What it means
تقاطع (taqâto) means “intersection” in the formal and written register of Persian. It is borrowed directly from Arabic تَقَاطُع (taqâtu’), a Form VI verbal noun from the root ق-ط-ع (q-t-a), which carries the sense of cutting across or crossing paths mutually. In practice, Iranians reserve تقاطع for formal contexts: traffic reports, official documents, engineering plans, and news broadcasts. In everyday spoken Persian the same physical spot is almost always called a چهارراه (chahârrah, crossroads) or simply a تقاطع shortened and softened in casual pronunciation to “taqâto.”
How to use it
- در تقاطع خیابان ولیعصر و انقلاب تصادف شد. (dar taqâto-ye khiyâbân-e vali-asr va enqelâb tasâdof shod.) “An accident happened at the intersection of Vali Asr and Enqelab streets.”
- تقاطع را مستقیم رد کن. (taqâto ro mostaqim rad kon.) “Go straight through the intersection.”
- پلیس سر تقاطع ایستاده. (polis sar-e taqâto istâde.) “A police officer is standing at the intersection.”

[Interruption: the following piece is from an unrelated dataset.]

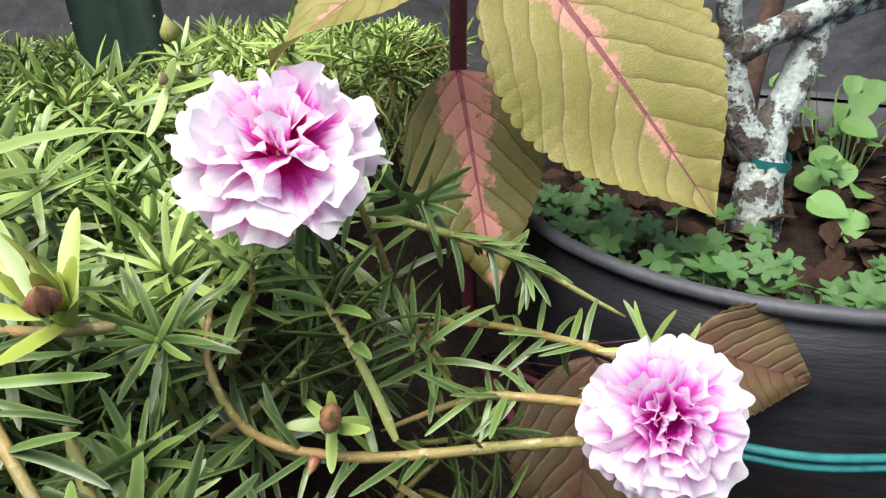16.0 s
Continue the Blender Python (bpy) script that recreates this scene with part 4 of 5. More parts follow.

- این تقاطع دوربین داره. (in taqâto durbin dâre.) “This intersection has a camera.”
Cultural note
Iran’s urban traffic management relies on a dense network of intersections, many of them monitored by speed and red-light cameras. The word تقاطع appears on official municipality signage and in news reports about traffic conditions, while radio and navigation apps will announce it in a formal register. Drivers hear it most on traffic-news channels that broadcast rush-hour updates on Tehran’s notorious congestion. When talking to a friend or giving directions on the street, switching to چهارراه sounds far more natural.